In the 1960s, Jim Sawtelle, owner of the Treasure Cove, a Charlevoix store that sold furniture crafted from shipwrecked wood, set out to raise the Keuka and turn it into a floating museum. A self-styled explorer who claimed to be a friend of Jacques Cousteau, he dreamed of filling the hull with 15,000 pounds of Styrofoam pellets, a novelty innovation manufactured by Dow Chemical to make disposable coffee cups, as local newspapers reported at the time. The recovery never took place, and souvenir hunters stripped the Keuka clean of finds decades ago.
“Still, the wreck is stable,” Roxburgh says. “It was built really well and has been down there for almost a century. The knees still hold the deck up, and structurally, it seems sound.”
A year after the Keuka sank in August 1932, Prohibition came to an end with the ratification of the 21st Amendment. By then, many of the criminals who’d kept the nation supplied with booze during the 13-year dry spell had died, been arrested or lost control of their territory. In 1931, Capone pled guilty to tax evasion and Prohibition-related charges and was sentenced to 11 years in federal prison.
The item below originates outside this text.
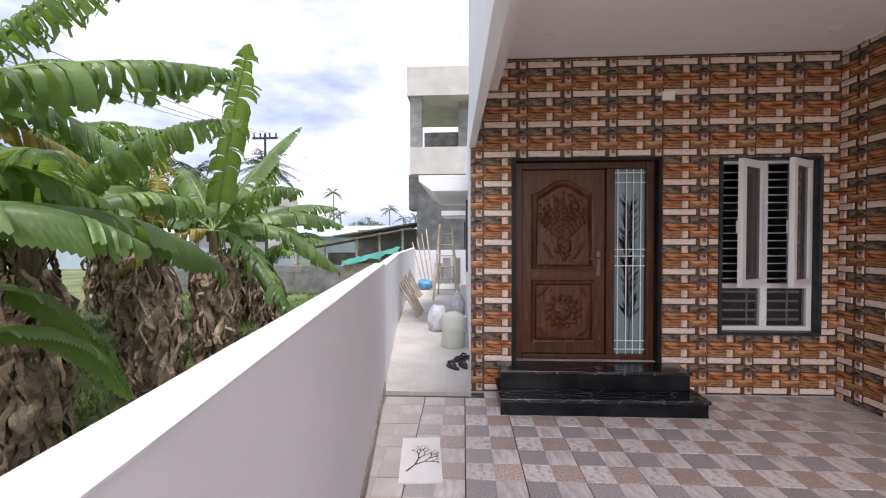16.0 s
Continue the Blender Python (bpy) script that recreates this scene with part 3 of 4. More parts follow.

Internal rivalries divided the Purple Gang, with members murdering some of their own and earning life sentences for their trouble. Behind bars, writes Kavieff, they found ways to “literally [run] the state prison”—a status quo immortalized in Elvis Presley’s “Jailhouse Rock,” a 1957 single that riffed on how “the whole rhythm section was the Purple Gang.”
Michigan, the first state in the U.S. to enact an alcohol ban, in 1917, was also the first to ratify the 21st Amendment in 1933. Overnight, the U.S. 25 roadway—nicknamed the “Avenue de Booze” because of the enormous amount of liquor smuggled along it—reverted to the uneventful Dixie Highway. The party was over.